Premier League

Wigan refuse to abide by the rules

wiganThe Manchester City fan paddling through the monsoon that greeted the crowd after the final whistle captured the mood of the moment. “We’ve been pissed on in the ground and now we are being pissed on as we go home….it sums up our day.”

Wigan Athletic certainly urinated on City’s parade. The most expensive team ever assembled in Britain was beaten by a bunch of players most football people would be hard-pressed to name. It turned out to be a genuine FA Cup fairy-tale, one of those “giant-killing” tales that will forever be rolled-out when ITV or Sky try to convince the audience about the “romance of the world’s oldest football competition”, and all that jazz.

Actually, jazz was about the only genre of music that was not called upon on another day when the Football Association and Wembley got the build-up wrong. Instead of celebrating the heritage of this once-mighty competition, the FA continue to turn to tasteless attempts at audience patronization. They should look to London 2012 for inspiration. Why do they continue to put on unnecessary rituals that the crowd completely ignore, accompanied by a cacophony of noise that doesn’t allow the crowd to even speak to each other? Instead, if they truly believe the hype about the FA Cup, then why not celebrate the competition and dispense with the drawn-out procedure of unrolling flags and unconvincing pyrotechnics? And what’s with the act of throwing large balls into the crowd for people to push around the stadium. It is more than a little reminiscent of toys being thrown into an animal cage for the monkeys to play with!

Abide with me gets worse every year – this time I failed to see anyone singing it – and where was the royalty? The FA continued its now irritating obsession with the military, but at least Brigadier Smyth-Ponsonby (or someone with a similarly plummy name) wasn’t the guest of honour. That fell to Dave Clarke, a blind footballer who has just retired from international football.

Thankfully, Wigan and their fans saved the day. After two years of sitting among the near-neanderthal behavior of Stoke and Liverpool supporters, this lot were a joy to behold. It meant something for them to be at Wembley, although of course, the experience has been devalued a little by the FA’s insistence to use the stadium for semi-finals and play-offs.

Manchester City’s fans, who outnumbered Wigan’s but were hard to spot in the journey to the stadium, tried to put-down the achievement as they splashed their way to the stations. But there was no disputing that their team under-performed and in doing so, hastened the departure of Roberto Mancini, who looks set to be replaced by Malaga’s Pellegrini.

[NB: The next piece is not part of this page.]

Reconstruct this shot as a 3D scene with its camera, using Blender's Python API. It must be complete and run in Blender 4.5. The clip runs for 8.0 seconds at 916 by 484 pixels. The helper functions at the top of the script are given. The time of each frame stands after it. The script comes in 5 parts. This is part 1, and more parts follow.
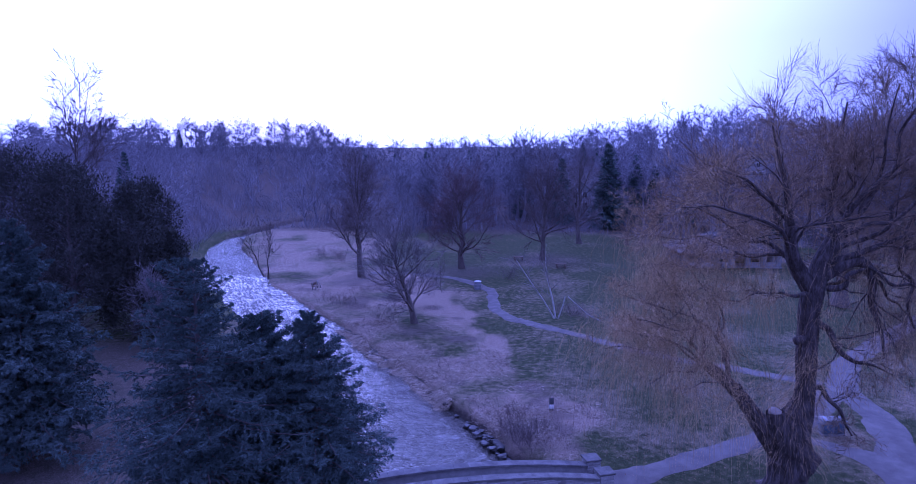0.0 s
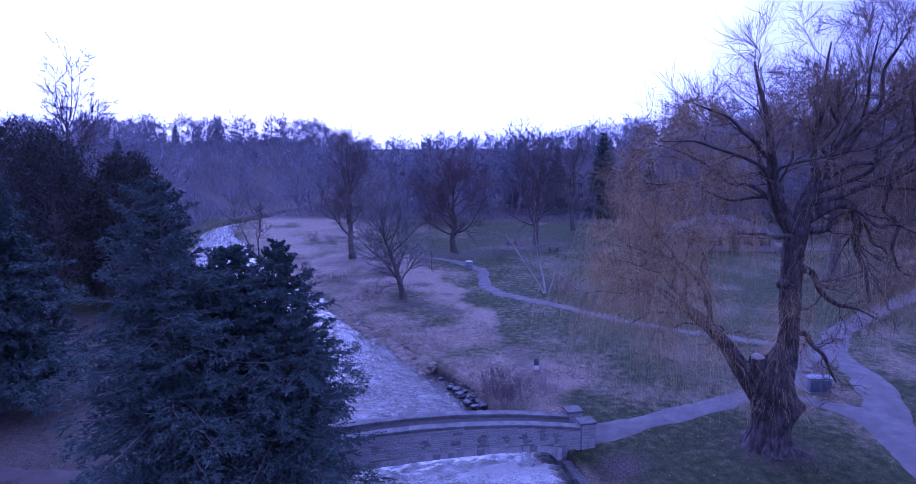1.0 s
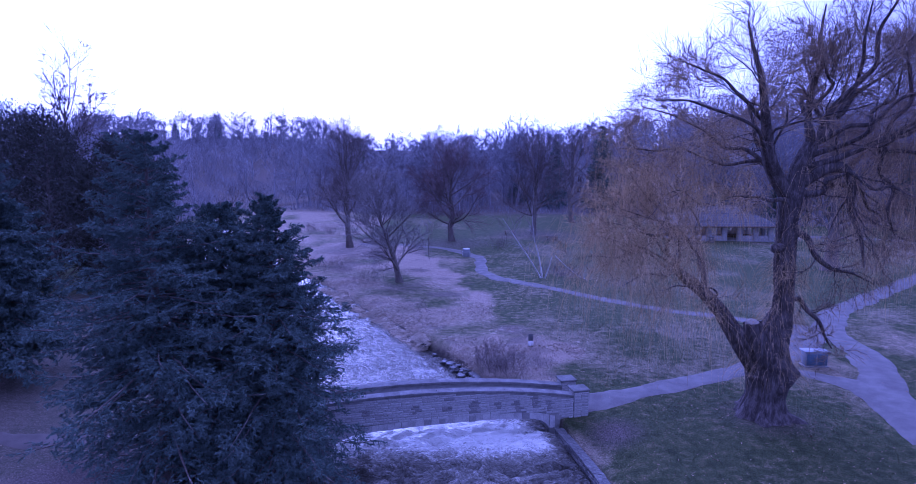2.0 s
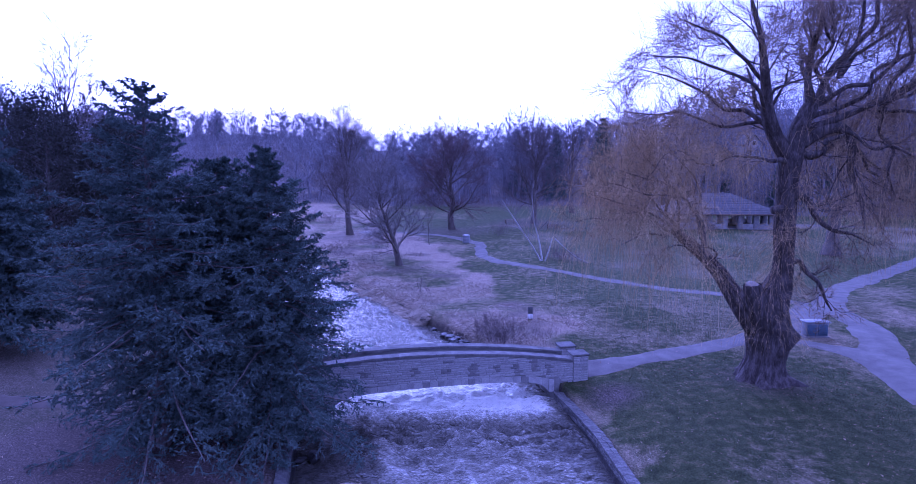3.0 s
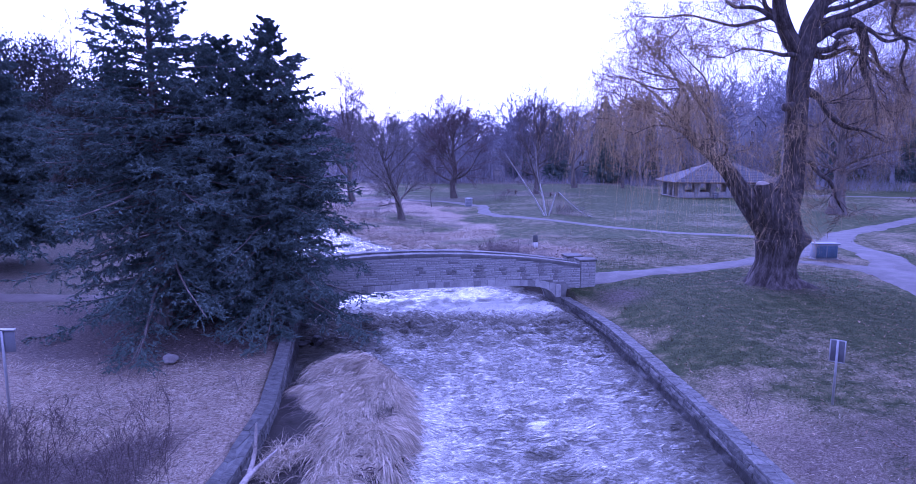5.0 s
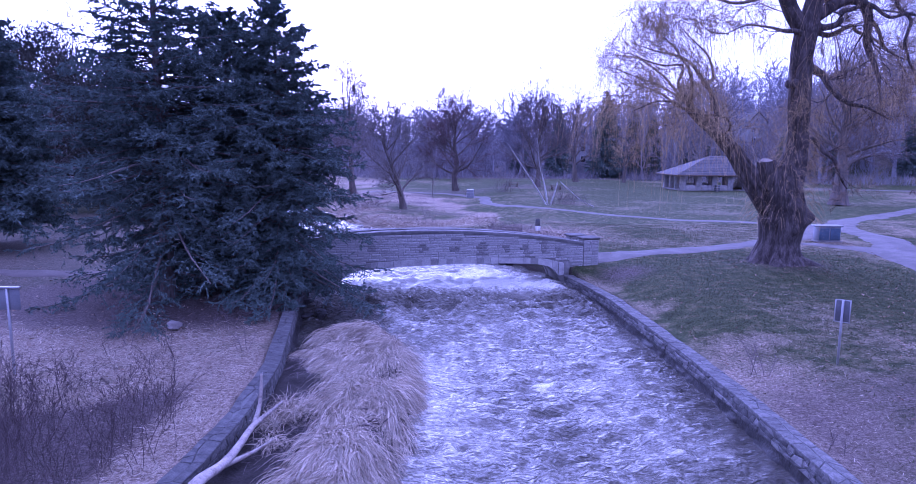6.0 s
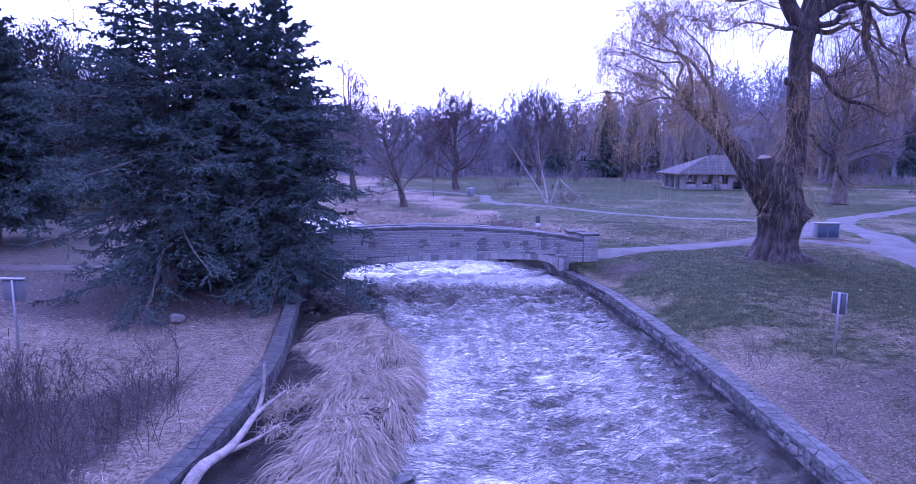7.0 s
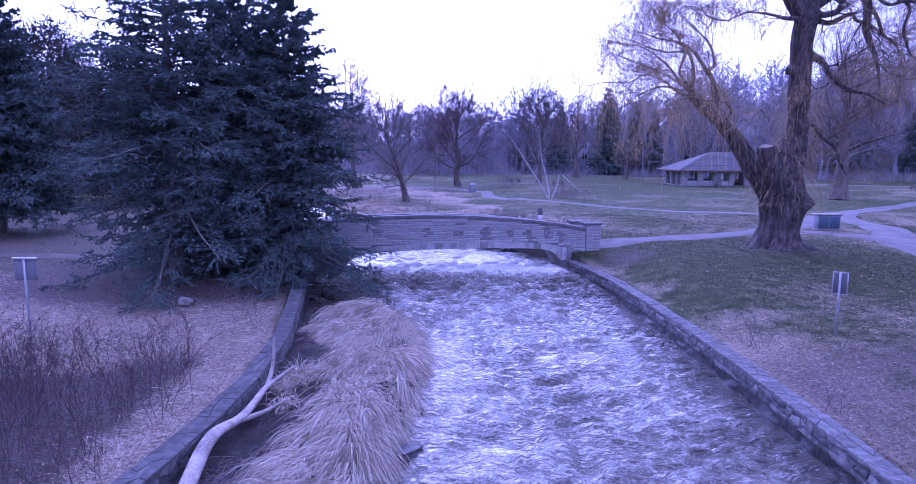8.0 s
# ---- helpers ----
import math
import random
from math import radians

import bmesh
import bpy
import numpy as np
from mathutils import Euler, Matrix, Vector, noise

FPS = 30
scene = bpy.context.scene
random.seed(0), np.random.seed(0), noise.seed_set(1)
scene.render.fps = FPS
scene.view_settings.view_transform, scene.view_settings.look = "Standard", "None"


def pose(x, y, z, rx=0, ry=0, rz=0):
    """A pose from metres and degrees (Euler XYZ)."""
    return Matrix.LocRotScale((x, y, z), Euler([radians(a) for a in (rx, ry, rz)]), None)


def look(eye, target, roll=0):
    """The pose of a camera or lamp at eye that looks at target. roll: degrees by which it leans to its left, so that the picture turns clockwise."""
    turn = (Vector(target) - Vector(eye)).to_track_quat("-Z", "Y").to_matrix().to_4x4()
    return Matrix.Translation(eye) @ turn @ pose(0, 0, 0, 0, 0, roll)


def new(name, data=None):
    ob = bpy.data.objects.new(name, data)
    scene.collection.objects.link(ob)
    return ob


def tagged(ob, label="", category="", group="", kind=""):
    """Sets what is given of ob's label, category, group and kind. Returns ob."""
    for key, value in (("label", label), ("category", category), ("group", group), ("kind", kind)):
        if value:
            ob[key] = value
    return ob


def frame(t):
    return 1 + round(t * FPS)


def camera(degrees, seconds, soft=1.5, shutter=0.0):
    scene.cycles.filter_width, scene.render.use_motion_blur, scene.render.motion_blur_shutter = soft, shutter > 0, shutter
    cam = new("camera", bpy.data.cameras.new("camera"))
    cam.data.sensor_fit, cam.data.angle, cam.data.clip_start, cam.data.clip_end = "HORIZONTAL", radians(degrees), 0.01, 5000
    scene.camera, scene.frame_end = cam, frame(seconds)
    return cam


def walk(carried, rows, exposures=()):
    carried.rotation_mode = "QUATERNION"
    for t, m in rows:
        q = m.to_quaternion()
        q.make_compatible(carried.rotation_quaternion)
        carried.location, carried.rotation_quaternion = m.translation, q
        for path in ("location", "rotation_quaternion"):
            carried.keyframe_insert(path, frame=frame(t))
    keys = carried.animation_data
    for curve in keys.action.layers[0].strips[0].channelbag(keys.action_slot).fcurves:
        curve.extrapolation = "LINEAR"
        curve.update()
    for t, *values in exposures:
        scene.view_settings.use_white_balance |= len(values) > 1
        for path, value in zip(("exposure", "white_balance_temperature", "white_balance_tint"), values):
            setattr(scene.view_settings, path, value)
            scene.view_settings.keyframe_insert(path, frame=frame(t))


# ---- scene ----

City should have taken control early on, but Wigan keeper Joel Robles started well and pulled off an excellent save with his feet from the disappointing Carlos Tevez. Gradually, Wigan grew in confidence with Roger Espinoza and Callum McManaman catching the eye. By half-time, it was clear that City’s frustration was rising. In fact, it got scarcely better after the interval and as time rolled on, you sensed that Wigan could pull off a major shock. When Shaun Maloney hit the woodwork with a free-kick and then, six minutes from time, Pablo Zabaleta was red-carded after hauling down McManaman, the dream started to become a possibility.

The man who scored the winner, just as the added-time board was going up, was substitute Ben Watson, who took the stage in the 80th minute equipped with lurid boots and an equally notable ginger head. It was the latter that nodded home the decisive goal from Maloney’s corner and there was no coming back for City’s millionaires. Cue the images of Wigan’s Dave Whelan cavorting uncomfortably – almost replicating Boris Johnson’s ‘Dad-dancing’ from the Olympics.

What a story. It was easy to get away from the stadium, apocalyptic weather aside. Sadly, Wigan’s celebrations may be short-lived, and Watson may become one of those forgotten heroes in time, but they can never take the FA Cup win away from them. And if they do go down, their season can be enhanced by a trip or two into Europe. Sunderland 1973,  Southampton 1976, West Ham 1980 and Wimbledon 1988. Now add Wigan 2013 to that list.